Der aus dem Kandertal stammende Grossrat Ernst Wandfluh hatte 2022 im Berner Kantonsparlament einen Vorstoss durchgebracht, der forderte, dass der Kanton Bern bei der Enteignung von Landwirtschaftsland neu mindestens das Dreifache des ermittelten Höchstpreises entschädigt.
Bisher gilt im Kanton Bern im Grundsatz die Regelung, dass enteignete Personen in der Lage sind, mit der Entschädigung angemessenen Ersatz zu beschaffen. Der Kanton bezahlt bei Enteignungen für Kulturland in der Regel zwischen zwei und zehn Franken pro Quadratmeter.
Ein Dorf auf Zeit
Das sei zu wenig, befand der Kandertaler Wandfluh. Im Kandertal liegt auch Mitholz, wo ein altes Munitionslager der Armee geräumt werden soll. Damit das geschehen kann, müssen zahlreiche Personen in Mitholz für lange Zeit oder ganz wegziehen.
Die Sache mit den höheren Entschädigungen hat allerdings einen Haken, denn mit der neuen Regelung verstösst der Kanton Bern wohl gegen die Verfassung. Da hilft es auch nicht, dass der Bund 2021 eine gleiche Regelung eingeführt hat, wie Bern sie möchte.

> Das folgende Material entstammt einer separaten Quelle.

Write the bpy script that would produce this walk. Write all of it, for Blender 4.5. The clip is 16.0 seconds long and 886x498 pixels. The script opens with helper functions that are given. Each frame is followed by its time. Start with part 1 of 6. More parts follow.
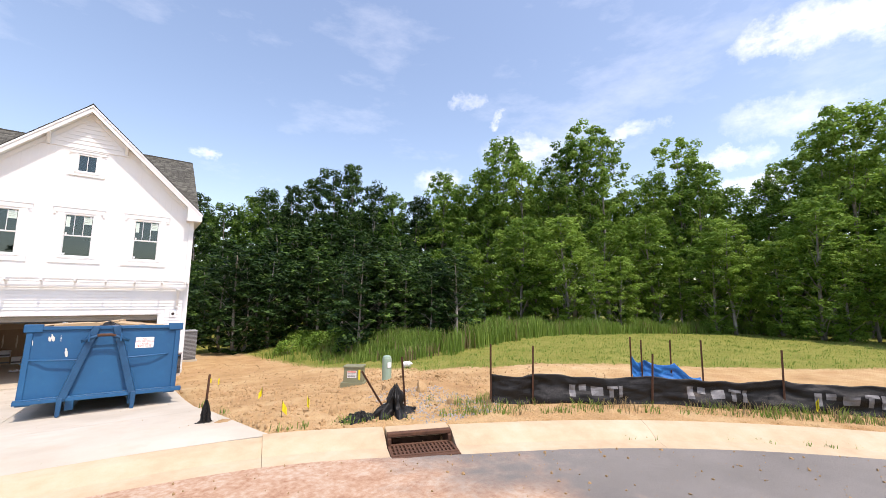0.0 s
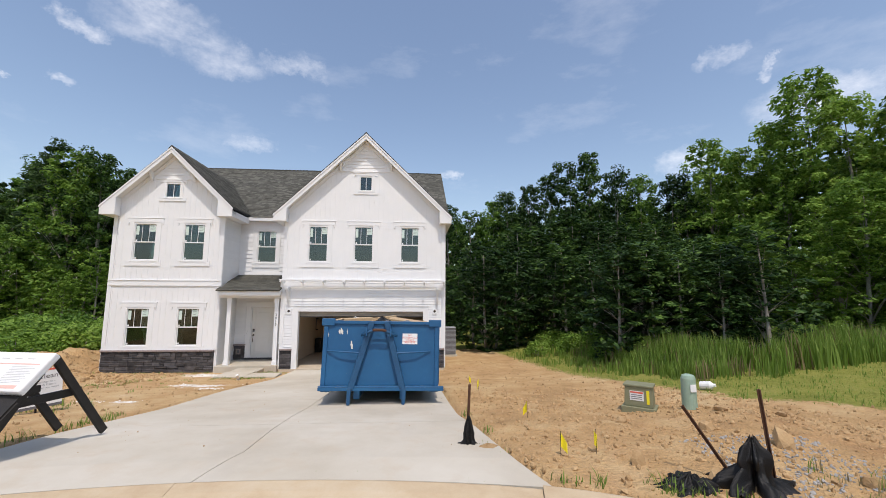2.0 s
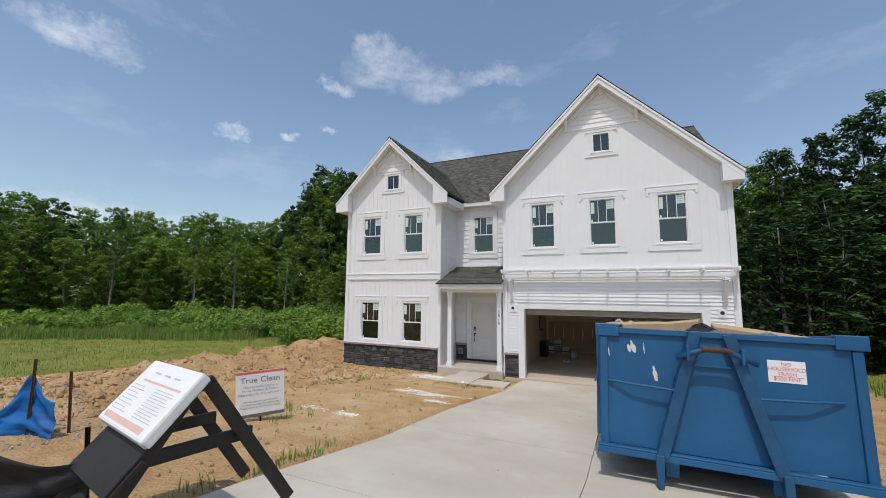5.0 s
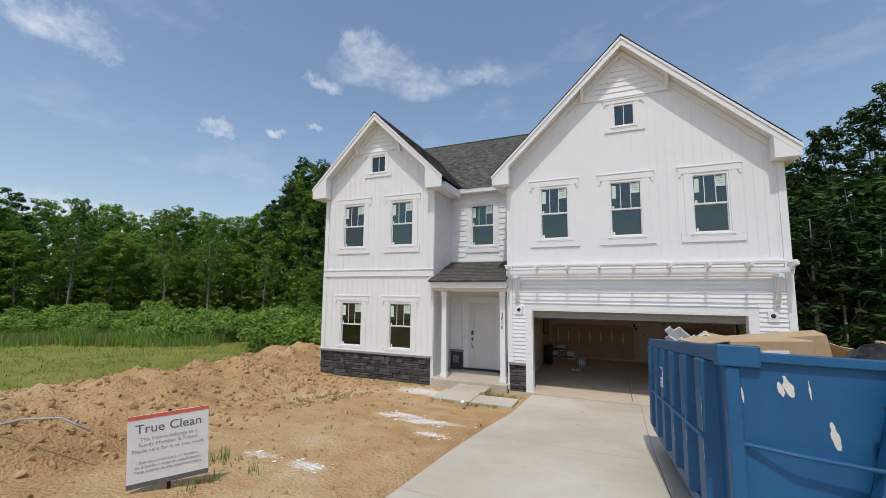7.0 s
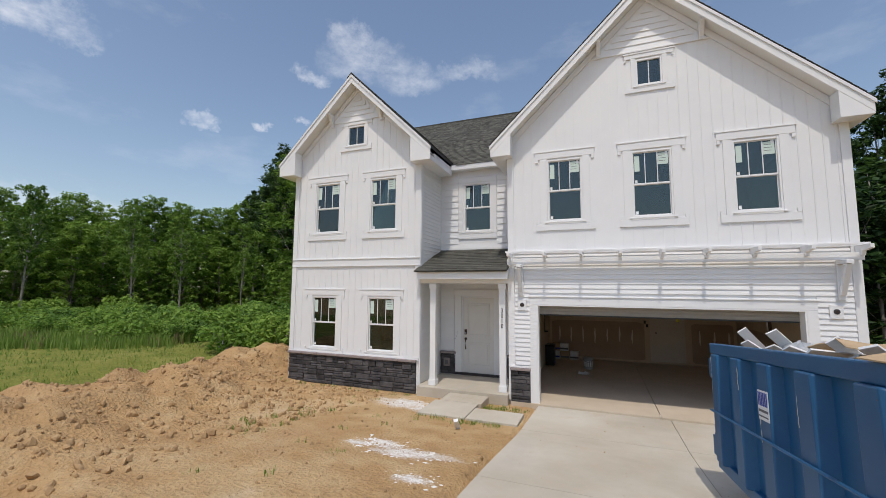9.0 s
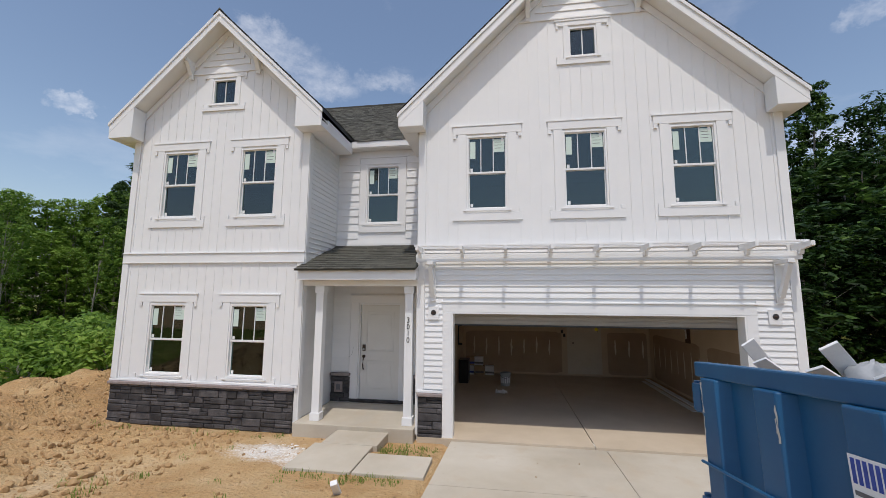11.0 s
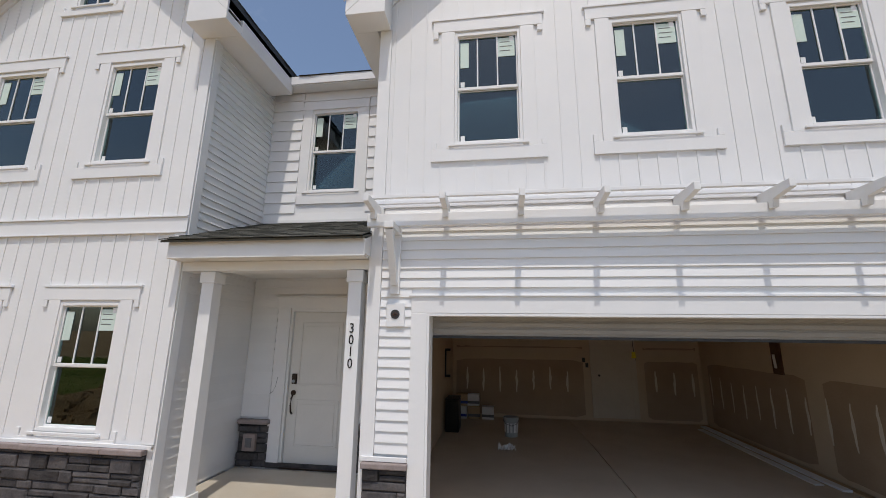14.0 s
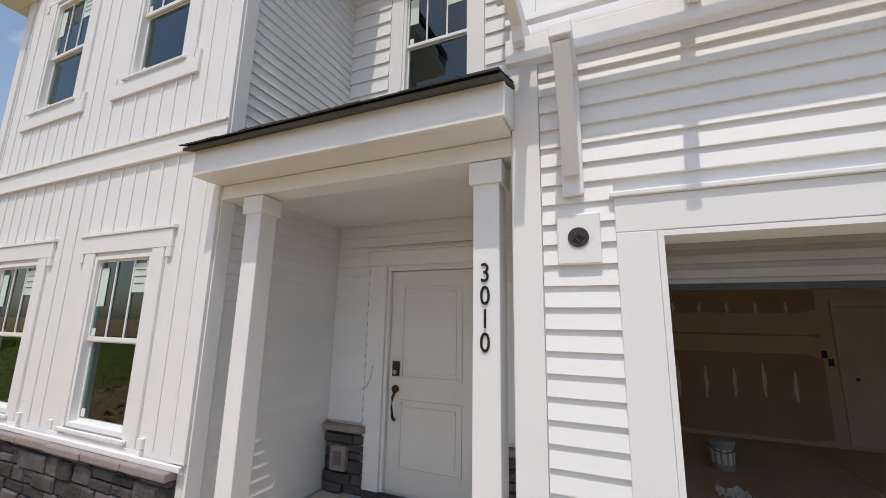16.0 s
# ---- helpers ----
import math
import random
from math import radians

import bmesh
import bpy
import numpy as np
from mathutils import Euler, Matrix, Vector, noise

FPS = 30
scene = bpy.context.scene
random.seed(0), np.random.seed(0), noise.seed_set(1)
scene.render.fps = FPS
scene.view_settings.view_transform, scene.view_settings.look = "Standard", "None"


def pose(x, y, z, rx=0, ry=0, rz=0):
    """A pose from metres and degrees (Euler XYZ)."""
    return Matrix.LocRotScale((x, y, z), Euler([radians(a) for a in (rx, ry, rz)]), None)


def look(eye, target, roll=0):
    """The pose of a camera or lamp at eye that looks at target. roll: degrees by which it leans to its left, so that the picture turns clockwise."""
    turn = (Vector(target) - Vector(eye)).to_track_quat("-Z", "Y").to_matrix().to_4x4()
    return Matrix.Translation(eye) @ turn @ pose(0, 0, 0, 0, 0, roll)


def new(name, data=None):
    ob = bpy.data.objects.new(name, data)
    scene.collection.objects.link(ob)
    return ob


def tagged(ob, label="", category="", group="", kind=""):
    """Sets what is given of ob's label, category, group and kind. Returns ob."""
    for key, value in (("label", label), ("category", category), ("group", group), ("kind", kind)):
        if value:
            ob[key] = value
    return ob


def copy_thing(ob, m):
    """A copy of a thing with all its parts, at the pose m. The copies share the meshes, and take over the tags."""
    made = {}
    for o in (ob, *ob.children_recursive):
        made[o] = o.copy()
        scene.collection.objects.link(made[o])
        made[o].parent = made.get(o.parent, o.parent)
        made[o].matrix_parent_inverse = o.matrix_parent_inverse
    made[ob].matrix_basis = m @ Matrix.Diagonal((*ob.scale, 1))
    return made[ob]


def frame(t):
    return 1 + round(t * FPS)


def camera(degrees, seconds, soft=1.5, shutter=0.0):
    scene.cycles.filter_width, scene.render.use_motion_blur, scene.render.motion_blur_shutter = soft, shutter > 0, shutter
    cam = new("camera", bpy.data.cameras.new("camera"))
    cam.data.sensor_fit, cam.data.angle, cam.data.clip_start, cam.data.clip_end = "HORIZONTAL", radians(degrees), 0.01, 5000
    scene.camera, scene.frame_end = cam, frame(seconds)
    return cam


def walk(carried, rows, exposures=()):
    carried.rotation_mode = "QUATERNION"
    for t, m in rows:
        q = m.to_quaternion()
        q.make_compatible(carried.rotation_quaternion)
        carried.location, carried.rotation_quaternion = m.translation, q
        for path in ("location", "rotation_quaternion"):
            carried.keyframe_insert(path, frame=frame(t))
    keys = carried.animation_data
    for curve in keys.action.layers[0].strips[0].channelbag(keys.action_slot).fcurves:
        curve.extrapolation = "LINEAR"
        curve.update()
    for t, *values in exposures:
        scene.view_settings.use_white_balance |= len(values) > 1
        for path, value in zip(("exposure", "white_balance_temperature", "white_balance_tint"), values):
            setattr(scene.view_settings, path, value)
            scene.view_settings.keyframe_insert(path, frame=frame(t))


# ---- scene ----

Das eidgenössische Parlament habe die Neuregelung trotzdem annehmen können, weil es auf eidgenössischer Ebene keine Verfassungsgerichtsbarkeit gebe. Die Kantone hingegen dürften keine Gesetze anwenden, die verfassungswidrig seien, hatte Bau-, Verkehrs- und Energiedirektor Christoph Neuhaus anlässlich der Grossratsdebatte zu Wandfluhs Vorstoss erläutert.
Verfassungsfrage: Ein heikler Punkt
Der Grosse Rat überwies Wandfluhs Vorstoss trotz Bedenken der Regierung. Nun muss ihn die Regierung umsetzen. Eine allfällige Verfassungswidrigkeit der neu einzuführenden Bestimmung sei daher in Kauf zu nehmen, heisst es im Vortrag zur Gesetzesänderung.
Wie auch immer die verfassungsrechtlichen Fragen letztlich geklärt werden, der Regierungsrat schickt die bernische Gesetzesänderung bis am 5. August in die Vernehmlassung.